#### [PROBLEM DETAILS]
Reproduce all the entries precisely.

BEGIN DATA SUPPLIED

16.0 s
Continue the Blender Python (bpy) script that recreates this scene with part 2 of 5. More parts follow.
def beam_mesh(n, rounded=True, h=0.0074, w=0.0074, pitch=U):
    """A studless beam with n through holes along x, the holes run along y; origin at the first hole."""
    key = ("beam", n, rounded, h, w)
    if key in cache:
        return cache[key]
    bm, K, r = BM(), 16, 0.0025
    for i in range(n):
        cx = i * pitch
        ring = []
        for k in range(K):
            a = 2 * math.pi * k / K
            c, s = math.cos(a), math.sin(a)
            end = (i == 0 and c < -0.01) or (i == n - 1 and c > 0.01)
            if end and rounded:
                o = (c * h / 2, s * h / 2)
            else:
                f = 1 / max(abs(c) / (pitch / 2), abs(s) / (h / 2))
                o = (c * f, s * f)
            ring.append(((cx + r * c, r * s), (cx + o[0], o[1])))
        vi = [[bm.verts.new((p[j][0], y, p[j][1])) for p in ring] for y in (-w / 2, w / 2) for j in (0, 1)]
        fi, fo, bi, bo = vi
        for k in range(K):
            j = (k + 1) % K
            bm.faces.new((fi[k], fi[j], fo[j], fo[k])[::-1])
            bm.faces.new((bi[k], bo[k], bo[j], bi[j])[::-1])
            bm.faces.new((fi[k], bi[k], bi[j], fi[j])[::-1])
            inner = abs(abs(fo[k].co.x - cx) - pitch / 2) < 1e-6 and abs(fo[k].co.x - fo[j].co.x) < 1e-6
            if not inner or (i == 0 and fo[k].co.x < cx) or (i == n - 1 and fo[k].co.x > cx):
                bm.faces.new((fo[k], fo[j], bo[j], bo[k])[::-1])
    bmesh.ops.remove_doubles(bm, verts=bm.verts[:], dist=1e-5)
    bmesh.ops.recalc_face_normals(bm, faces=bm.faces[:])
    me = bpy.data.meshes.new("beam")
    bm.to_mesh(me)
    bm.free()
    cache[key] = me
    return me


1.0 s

END DATA SUPPLIED

#### [SOLVED PROBLEM]
16.0 s
Continue the Blender Python (bpy) script that recreates this scene with part 2 of 5. More parts follow.
def beam_mesh(n, rounded=True, h=0.0074, w=0.0074, pitch=U):
    """A studless beam with n through holes along x, the holes run along y; origin at the first hole."""
    key = ("beam", n, rounded, h, w)
    if key in cache:
        return cache[key]
    bm, K, r = BM(), 16, 0.0025
    for i in range(n):
        cx = i * pitch
        ring = []
        for k in range(K):
            a = 2 * math.pi * k / K
            c, s = math.cos(a), math.sin(a)
            end = (i == 0 and c < -0.01) or (i == n - 1 and c > 0.01)
            if end and rounded:
                o = (c * h / 2, s * h / 2)
            else:
                f = 1 / max(abs(c) / (pitch / 2), abs(s) / (h / 2))
                o = (c * f, s * f)
            ring.append(((cx + r * c, r * s), (cx + o[0], o[1])))
        vi = [[bm.verts.new((p[j][0], y, p[j][1])) for p in ring] for y in (-w / 2, w / 2) for j in (0, 1)]
        fi, fo, bi, bo = vi
        for k in range(K):
            j = (k + 1) % K
            bm.faces.new((fi[k], fi[j], fo[j], fo[k])[::-1])
            bm.faces.new((bi[k], bo[k], bo[j], bi[j])[::-1])
            bm.faces.new((fi[k], bi[k], bi[j], fi[j])[::-1])
            inner = abs(abs(fo[k].co.x - cx) - pitch / 2) < 1e-6 and abs(fo[k].co.x - fo[j].co.x) < 1e-6
            if not inner or (i == 0 and fo[k].co.x < cx) or (i == n - 1 and fo[k].co.x > cx):
                bm.faces.new((fo[k], fo[j], bo[j], bo[k])[::-1])
    bmesh.ops.remove_doubles(bm, verts=bm.verts[:], dist=1e-5)
    bmesh.ops.recalc_face_normals(bm, faces=bm.faces[:])
    me = bpy.data.meshes.new("beam")
    bm.to_mesh(me)
    bm.free()
    cache[key] = me
    return me


1.0 s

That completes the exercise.